Sixteen days later, the comp carrier intervened post-judgment to enforce its right of subrogation. The carrier also filed a motion for new trial in which it asked the trial court to vacate the signed judgment and a motion for apportionment in which it asked the trial court to conduct a hearing to determine how the settlement proceeds should be apportioned between it and any other parties claiming entitlement to those proceeds.
Following a hearing, the trial court determined that it lacked plenary jurisdiction to grant the intervenor’s petition and motions and therefore entered an order denying the intervention and the post-judgment motion on June 2, 2020. The appellate court wrote that the question whether the trial court retained plenary jurisdiction to grant the petition in intervention turned on whether the comp carrier was a party or a non-party to the case.

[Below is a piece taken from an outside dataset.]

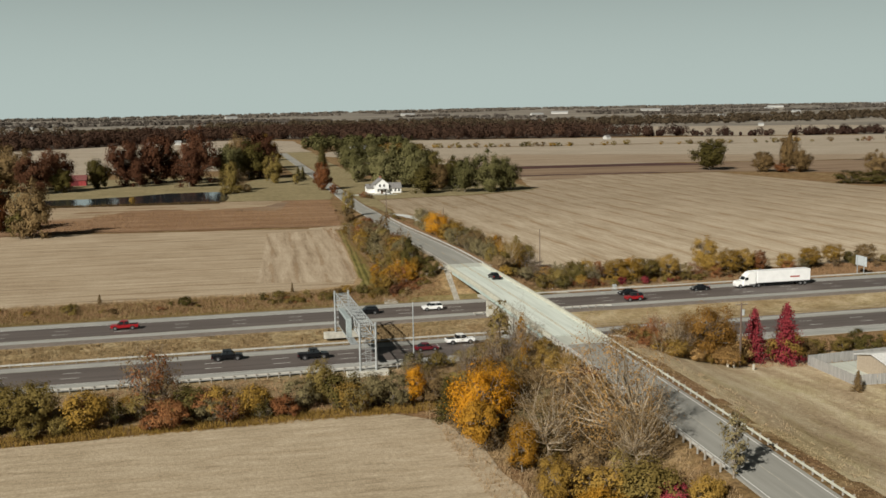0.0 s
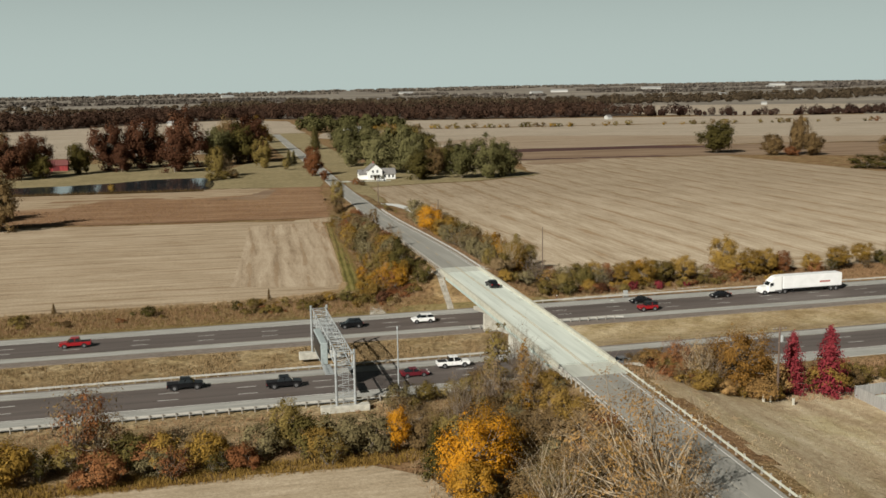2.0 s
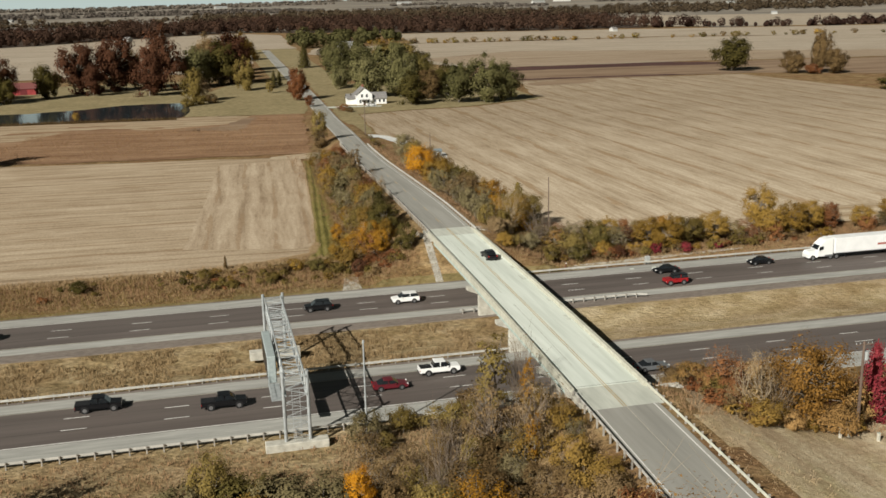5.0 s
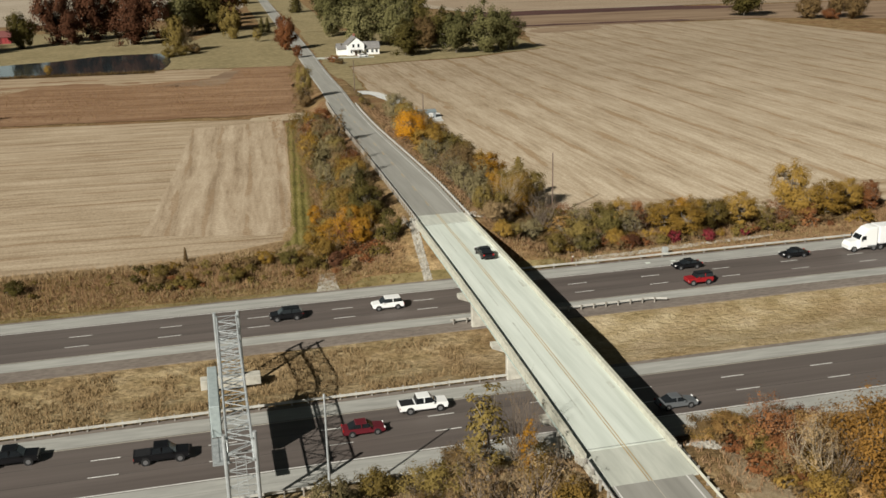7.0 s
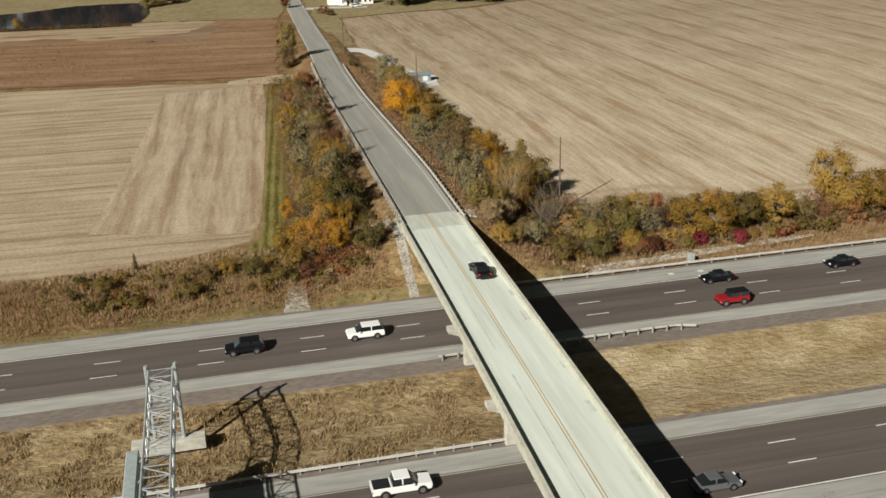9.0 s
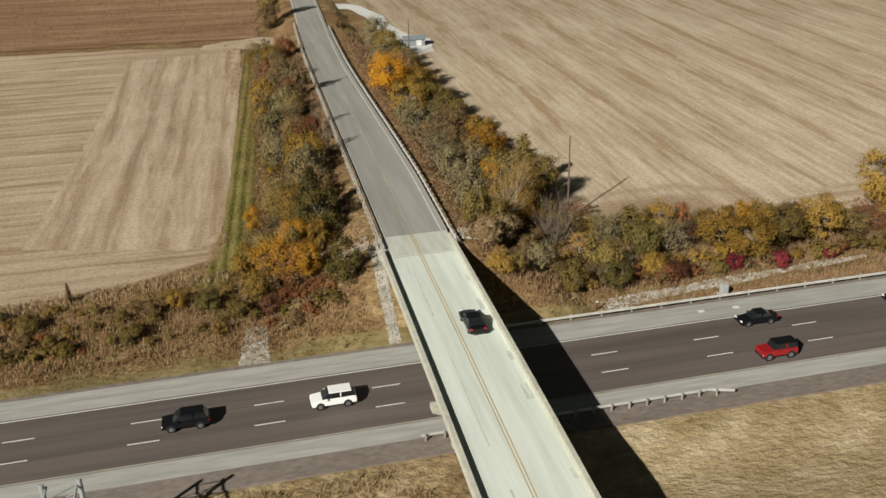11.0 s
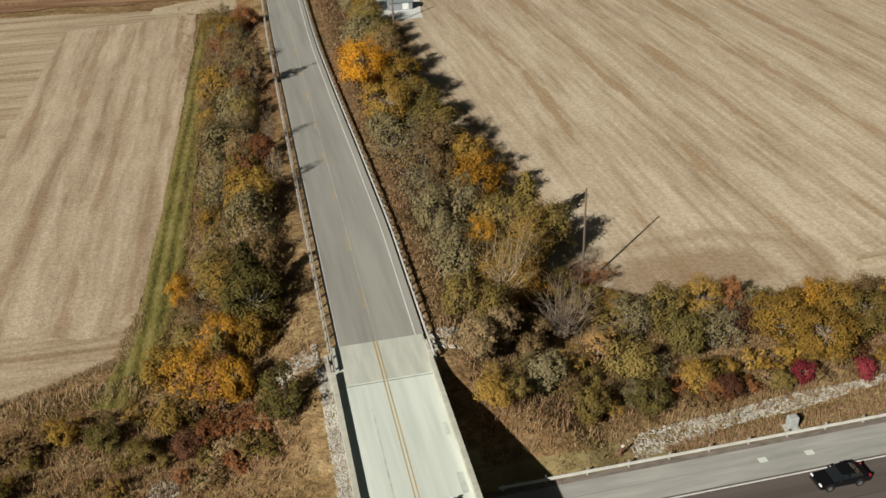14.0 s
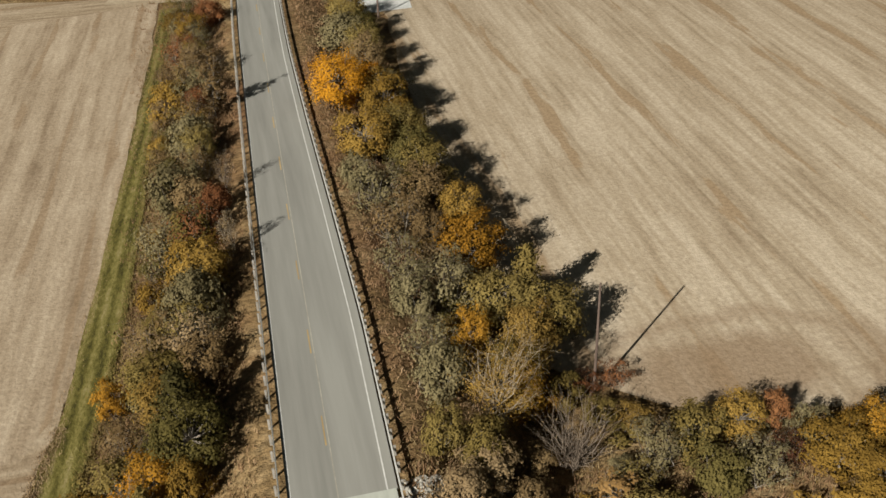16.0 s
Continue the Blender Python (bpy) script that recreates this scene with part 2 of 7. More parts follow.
def rough_grass(name, stops, rusty_share=0.55, mottle=(0.55, 1.25)):
    """Unmown verge: olive, rust and straw patches with fine mottling."""
    m, nt, b = base_mat(name, 1.0)
    b.inputs["Specular IOR Level"].default_value = 0.1
    v = coords(nt, 0, (0.7, 1.0, 1.0))
    patches = ramp_of(nt, list(zip((0.30, 0.44, 0.54, 0.68), stops)))
    nt.links.new(noise_node(nt, v, 0.22, 6, 0.68), patches.inputs[0])
    where = ramp_of(nt, [(0.45, (0, 0, 0)), (0.62, (1, 1, 1))])
    nt.links.new(noise_node(nt, v, 0.07, 4), where.inputs[0])
    rusty = mix_rgb(nt, "MIX", math_node(nt, "MULTIPLY", where.outputs[0], rusty_share), patches.outputs[0], (0.20, 0.105, 0.058))
    speck = ramp_of(nt, [(0.36, (mottle[0], mottle[0] * 0.965, mottle[0] * 0.91)), (0.62, (mottle[1], mottle[1] * 0.976, mottle[1] * 0.944))])
    nt.links.new(noise_node(nt, v, 1.6, 5, 0.75), speck.inputs[0])
    nt.links.new(mix_rgb(nt, "MULTIPLY", 1.0, rusty, speck.outputs[0]), b.inputs["Base Color"])
    bump(nt, b, noise_node(nt, v, 1.2, 4, 0.7), 0.9, 0.5)
    return m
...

A trial court retains plenary power over its judgment for thirty days. “A motion to modify, correct, or reform a judgment . . . extend[s] the trial court’s plenary power to change its judgment beyond the initial thirty-day period” for up to an additional seventy-five days. A non-party, however, “may not move for a new trial or file a post-judgment motion to extend the court’s plenary jurisdiction unless the non-party successfully intervenes.” “A non-party successfully intervenes if he files a plea in intervention prior to the entry of judgment and the court does not strike the plea on the motion of a party.” However, “a plea in intervention comes too late if filed after judgment and may not be considered unless and until the judgment has been set aside.” (Citations omitted.)
The comp carrier filed a notice of appeal to the court of appeals on July 1, 2020. The claimant contended that the carrier’s notice of appeal was filed too late to invoke the jurisdiction of the court of appeals. The court of appeals agreed. The court reasoned that because the carrier attempted to intervene post-judgment and the judgment was not set aside within thirty days from its entry, its petition in intervention was not effective, and its motion for new trial did not extend the trial court’s plenary jurisdiction. Accordingly, the court ruled that the carrier’s notice of appeal was well beyond its April 1 2020 deadline to do so.
The carrier argued on appeal however that it was not appealing from the final judgment but was, rather, taking an appeal from the June 2, 2020, order denying the carrier’s petition in intervention and its post-judgment motions. The court of appeals rejected the argument:
Because the trial court entered its final order in this case on March 2, 2020, it lost plenary power over that judgment on April 1, 2020. The June 2, 2020, order was therefore issued at a time when the trial court no longer had plenary power over its judgment. “Judicial action taken after the court’s jurisdiction over a cause has expired is a nullity.” Consequently, the June 2 order did not trigger the appellate timetable.
The court of appeals dismissed the carrier’s appeal for want of jurisdiction.